L'Inde et le Brésil, par exemple, craignent que le succès d'un tel accord réduise considérablement leur pouvoir de négociation dans le cadre du PDD dans des domaines de grande importance pour eux en retenant de manière stratégique l'engagement dans les négociations sur les services. La perspective de l'obtention par la Chine d'un accès préférentiel aux marchés de services dans les principaux pays de l'OCDE pourrait exercer un effet domino et générer une augmentation considérable de la masse critique de l'ACS. En effet, cela créerait deux régimes parallèles pour le commerce des services et nuirait à la crédibilité juridique et politique du système de l'OMC.

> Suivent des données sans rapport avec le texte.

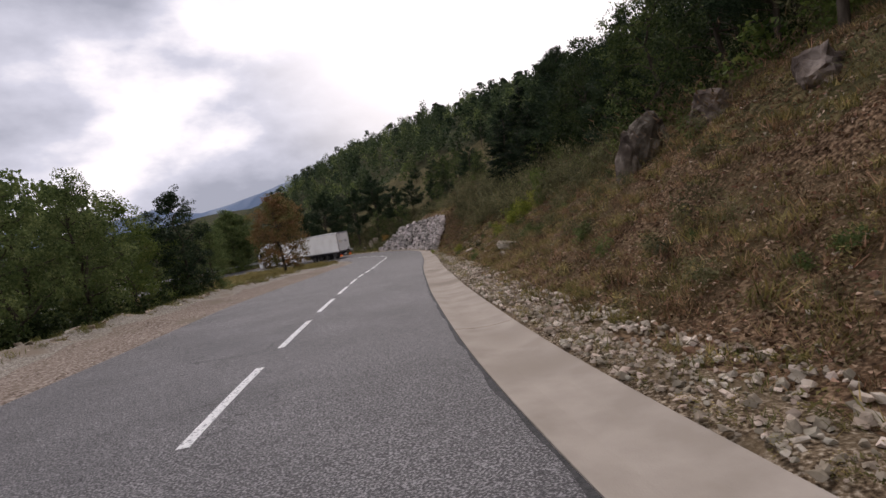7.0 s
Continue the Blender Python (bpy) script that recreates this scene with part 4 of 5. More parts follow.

Des mesures correctives devraient être prises dans la suite des négociations afin d'assurer que le processus de négociation soit véritablement inclusif et transparent et n'oppose pas les PED aux groupe majoritaire des pays développés. En l'état, les pays membres de l'OCDE sont responsables de plus de 90% du commerce des services intra-ACS.

À l'avenir, le plurilatéralisme et d'autres formes de géométrie variable pourraient s'avérer des facteurs importants permettant de sauvegarder la pertinence de l'OMC et de soutenir la poursuite de la voie multilatérale. Cela devrait se faire tout en reconnaissant la diversité grandissante de préférences, intérêts et capacités au sein d'un groupe de membres composé majoritairement de PED, dont l'intérêt premier dans les exportations pourrait ne pas toujours se focaliser sur les services.

Si possible, les Membres de l'OMC devraient explorer les possibilités d'approches flexibles s'agissant de la réglementation et de l'ouverture des marchés dirigeant une masse critique adéquate. Aboutir à une négociation réussie dans un cadre ouvert aux économies d'échelle et à l'apprentissage n'est pas la même chose que négocier à porte close.